II. Shape Computation Theory
1. Introduction
The study of phenomena aims to establish minimum principles by means of which we can describe
and explain them. A "theory" includes some abstract deductive part and some syntactic, interpretive
part. The deductive part is a calculus: an environment where calculations of some kind can take
place. The syntactic-interpretive part includes statements that assign empirical and practical
meaning to the calculations. The choice of the appropriate calculating environment is important in
the formation of a theory, because it may in advance rule out certain interpretations.
Design phenomena have multiple attributes, which can be distinguished and described: typological,
semantic, psychological, sociological, and more.
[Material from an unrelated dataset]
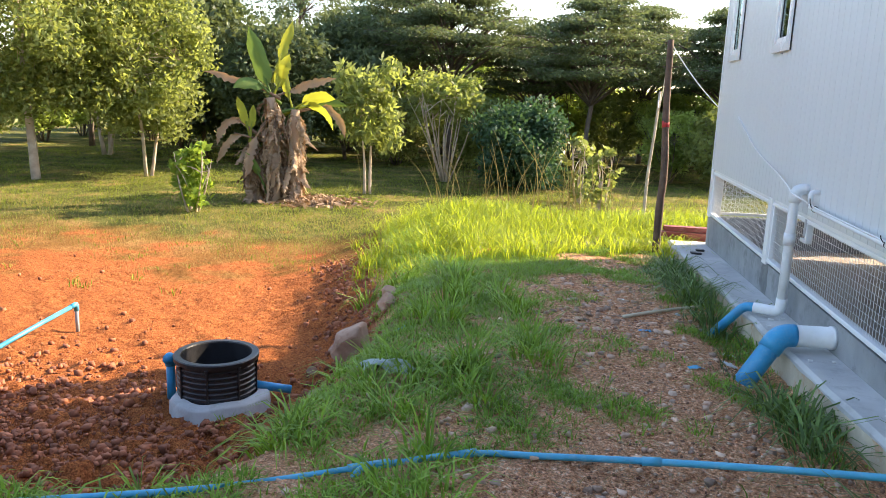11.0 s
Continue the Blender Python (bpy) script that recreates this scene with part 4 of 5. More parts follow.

Shape computation theory deals mainly with form,
the elements of space, and their possible ways of interaction. To capture the interaction of spatial
forms shape computation theory uses a shape calculus, and syntactic-interpretive rules. The shape
calculus is an algebraic framework for shapes. Within this framework spatial elements of 0, 1, 2 and
3 dimensions are used to perform spatial calculations. The syntactic-interpretive part, makes use
of rules that concern the production and interpretation of designs.
The present inquiry is based on the underlying assumption that in design, apart from anything
else, spatial elements are put together in space, to form spatial compositions. Along these lines,
shape computation formalism is used to capture the productive and meaningfull interactions of
spatial elements in space. |